Cricket Web Staff Member
There's times you seem concerned for the welfare of all in international cricket, and talk of who should be playing and who shouldn't for everyone, then you say you're not a fan of anyone. :huh:
 

Pup Clarke

Cricketer Of The Year
That's because I'm interested in discussing Test match cricket without "supporting" any of Test match teams...

I enjoy watching and following Test cricket as a neutral, until Scotland promoted to Test status. :happy:
 

Richard

Cricket Web Staff Member
Pietersen's dismissal, which I've just seen for the first time, is particularly frustrating - he didn't really do much wrong, and he was looking extremely solid for the most part.

Nothing I'd have liked to have seen more from him than 70-odd off 200 balls or something.
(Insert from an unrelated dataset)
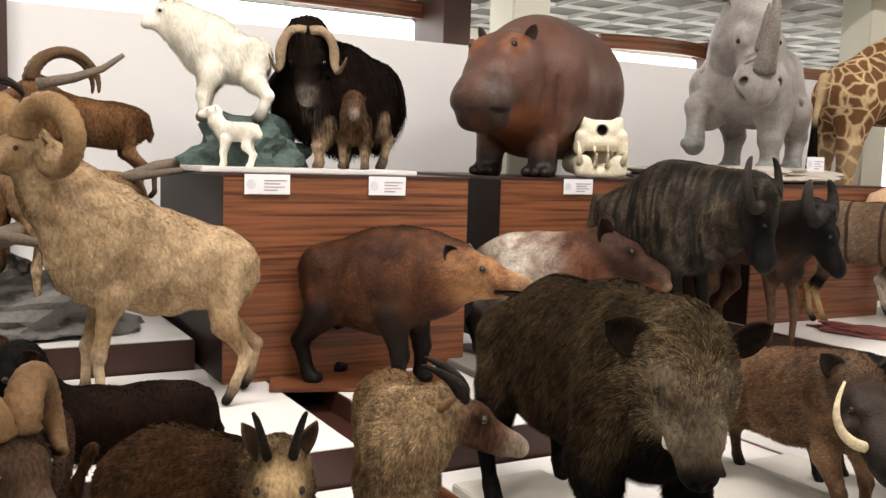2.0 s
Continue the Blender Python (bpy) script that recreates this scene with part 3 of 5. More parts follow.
# lit showcases behind the partition
for x0, x1, zt in ((1.6, 6.35, 3.0), (8.6, 10.2, 2.9), (10.6, 20.0, 2.75)):
    e = thing("showcase", (x0 + x1) / 2, 11.2, 0, "tall lit white showcase with a dark brown cornice", "showcase", group="lit showcases")
    a = (x1 - x0) / 2
    part("back_panel", box(-a, a, 0, 0.06, 0, zt, 0.02), M_LIT, e, "white back panel, glowing in place of case lamps")
    bow = lambda u: 0.16 * (1 - u * u)
    bm = bmesh.new()
    rings = []
    for i in range(13):
        u = -1 + i / 6
        rings.append([bm.verts.new((u * a, -0.1 - bow(u) - dy, z)) for dy, z in ((0.04, zt), (0.04, zt + 0.16), (0, zt + 0.16), (0, zt))])
    for r0, r1 in zip(rings, rings[1:]):
        for k in range(4):
            bm.faces.new((r0[k], r1[k], r1[(k + 1) % 4], r0[(k + 1) % 4]))
    bm.faces.new(rings[0][::-1])
    bm.faces.new(rings[-1])
    bmesh.ops.recalc_face_normals(bm, faces=bm.faces)
    part("cornice", bm, M_WOOD, e, "curved walnut cornice")
    part("end_panel", box(a, a + 0.3, -0.6, 0.1, 0, zt + 0.2, 0.004), M_TRIM, e, "dark brown end panel")
structure("case_post", box(2.43, 2.50, 9.9, 10.0, 0.5, 3.4), M_TRIM, "dark brown upright at the end of the partition", "post")


# ---- labels ----


def label_card(x, y, z, w, h, words=(), heading=0, lean=0, group="white caption cards"):
    e = thing("caption_card", x, y, z, "small white printed caption card with a round seal", "label", group=group)
    e.matrix_world = pose(x, y, z, lean, 0, heading)
    part("card", box(-w / 2, w / 2, -0.004, 0, 0, h, 0.001), M_PAPER, e)
    bm = bmesh.new()
    bmesh.ops.create_circle(bm, cap_ends=True, segments=20, radius=h * 0.24, matrix=Matrix.Translation((-w * 0.36, -0.0055, h * 0.5)) @ Matrix.Rotation(radians(90), 4, "X"))
    part("seal", bm, M_SEAL, e, "pale blue printed seal")
    for i, wd in enumerate((0.5, 0.36, 0.46, 0.3)):
        bar = box(-w * 0.08, -w * 0.08 + wd * w, -0.0055, -0.0045, h * (0.66 - i * 0.16), h * (0.72 - i * 0.16))
        if words and i == 0:
            bar.free()
            c = bpy.data.curves.new("caption", "FONT")
            c.body, c.size, c.align_x = words, h * 0.24, "CENTER"
            t = new("caption", c)
            t.data.materials.append(M_INK)
            t.parent = e
            t.matrix_basis = pose(w * 0.17, -0.0055, h * 0.68, 90, 0, 0)
            continue
        part("text_line", bar, M_RED if i == 2 else M_INK, e)
    return e


label_card(3.64, 7.600, 1.375, 0.26, 0.11)
label_card(4.37, 7.600, 1.375, 0.24, 0.11)
label_card(6.12, 8.070, 1.375, 0.26, 0.11)
for x, y in ((5.05, 4.52), (5.62, 4.55), (6.05, 4.62), (6.5, 4.60), (6.85, 4.6), (4.55, 4.5), (9.3, 4.6), (11.2, 4.6)):
    label_card(x, y, L1, 0.16, 0.10, lean=-48, heading=-48)
label_card(7.92, 7.50, BOX + 0.10, 0.13, 0.11, heading=-30)


# ---- rope barrier ----
def stanchion(x, y):
    e = thing("rope_post", x, y, 0, "polished brass barrier post on a domed foot", "barrier post", group="brass barrier posts")
    part("foot", lathe([(0.16, 0), (0.16, 0.012), (0.13, 0.03), (0.07, 0.055), (0.035, 0.085), (0.026, 0.1)], 32), M_BRASS, e, smooth=True)
    part("pole", lathe([(0.026, 0.09), (0.026, 0.9)], 20), M_BRASS, e, smooth=True)
    part("cap", lathe([(0.026, 0.84), (0.034, 0.85), (0.034, 0.9), (0.040, 0.95), (0.036, 0.955), (0.02, 0.945)], 24), M_BRASS, e, smooth=True)
    ring = [(0.052 * math.cos(a), 0.052 * math.sin(a), 0.875) for a in np.linspace(0, 2 * math.pi, 20)]
    part("ring", tube(ring, [0.005] * 20, 6), M_BRASS, e, smooth=True)
    return e


POSTS = [(4.67, 3.81), (7.69, 3.84), (10.4, 4.0), (12.6, 4.1), (15.0, 4.2)]
for x, y in POSTS:
    stanchion(x, y)
stanchion(7.70, 4.87)


def chain_run(a, b, sag):
    e = thing("barrier_chain", a[0], a[1], 0, "thin brass link chain hanging between barrier posts", "chain", group="brass chains")
    n = int(math.hypot(b[0] - a[0], b[1] - a[1]) * 1.15 / 0.042)
    bm = bmesh.new()
    yawr = math.atan2(b[1] - a[1], b[0] - a[0])
    for i in range(n):
        u = (i + 0.5) / n
        z = 0.87 - sag * 4 * u * (1 - u)
        slope = math.atan(-sag * 4 * (1 - 2 * u) / math.hypot(b[0] - a[0], b[1] - a[1]))
        M = Matrix.Translation(((b[0] - a[0]) * u, (b[1] - a[1]) * u, z)) @ Matrix.Rotation(yawr, 4, "Z") @ Matrix.Rotation(-slope, 4, "Y") @ Matrix.Rotation(radians(90 * (i % 2)), 4, "X")
        pts = [M @ Vector((0.026 * math.cos(t), 0.013 * math.sin(t), 0)) for t in np.linspace(0, 2 * math.pi, 9)]
        v, f = tube_arrays(pts, [0.0035] * 9, 5)
        vs = [bm.verts.new(p) for p in v]
        for q in f[:-2]:
            bm.faces.new([vs[k] for k in q])
    tagged(part("link_run", bm, M_BRASS, e), kind="stuff")


for a, b in zip(POSTS, POSTS[1:]):
    chain_run(a, b, 0.42)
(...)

Would've proven to everyone, including himself, that he not only can but will when neccessary play that sort of knock.
 

Richard

Cricket Web Staff Member
That's because I'm interested in discussing Test match cricket without "supporting" any of Test match teams...
But your attitude never seems to be "oh well, they've picked <insert crap player again>, oh well, I don't care, just saying". You actually seem to want all the teams to pick their best teams, and want crap players to be dropped and stay dropped. In addition to wanting good players to do well when picked.

That's different to actually caring about the result, of course.
 

Richard

Cricket Web Staff Member
What's with the capitalised acronym\abbreviation? You normally do it all in lower case, like this tbh, imo it's downright disgraceful ffs, and itbt you're cfab, it's only cos I cba that you haven't got one before now. What's the odds on you coming-up with another itstl reply?
 

TT Boy

Hall of Fame Member
How long did people stay with this game yesterday? I managed about one and half hours until I fell asleep and in that time I saw one good shot from the captain and almost no chances created by the New Zealanders.

Just watching the highlights now and they could even make one hour’s worth of condensed footage interesting. Martin Crowe spent the best part of his commentary stint discussing ball tampering, Pakistan and Pringle.
 

Richard

Cricket Web Staff Member
Earlier in the day it was a bit dull, but as I say (probably about 30-40 posts or so ago) it livened-up with Vettori and Patel bowling at Pietersen and Bell. Both of them were looking dangerous, you knew New Zealand were right on top if they could force another breakthrough or three, and the batsmen had to keep their wits about them to keep them out - which they managed.

Mills bowled one absolutely unbelievable delivery at Pietersen with the new-ball too. Shortly after the new-ball was taken, I went to bed, not through dissatisfaction with the cricket but through tiredness (have generally had to be up at 8:30-9 through this match so don't really want to leave it much later than 1:30-2 to head to bed). And so I don't know what things were like during the Collingwood-Ambrose partnership.

Was vaguely interesting, FWIW, to hear Crowe talk of the Pringle-Pakistan incident - have only ever read briefly about it before. And not sure whether there's easily-available footage as far back as 1990\91.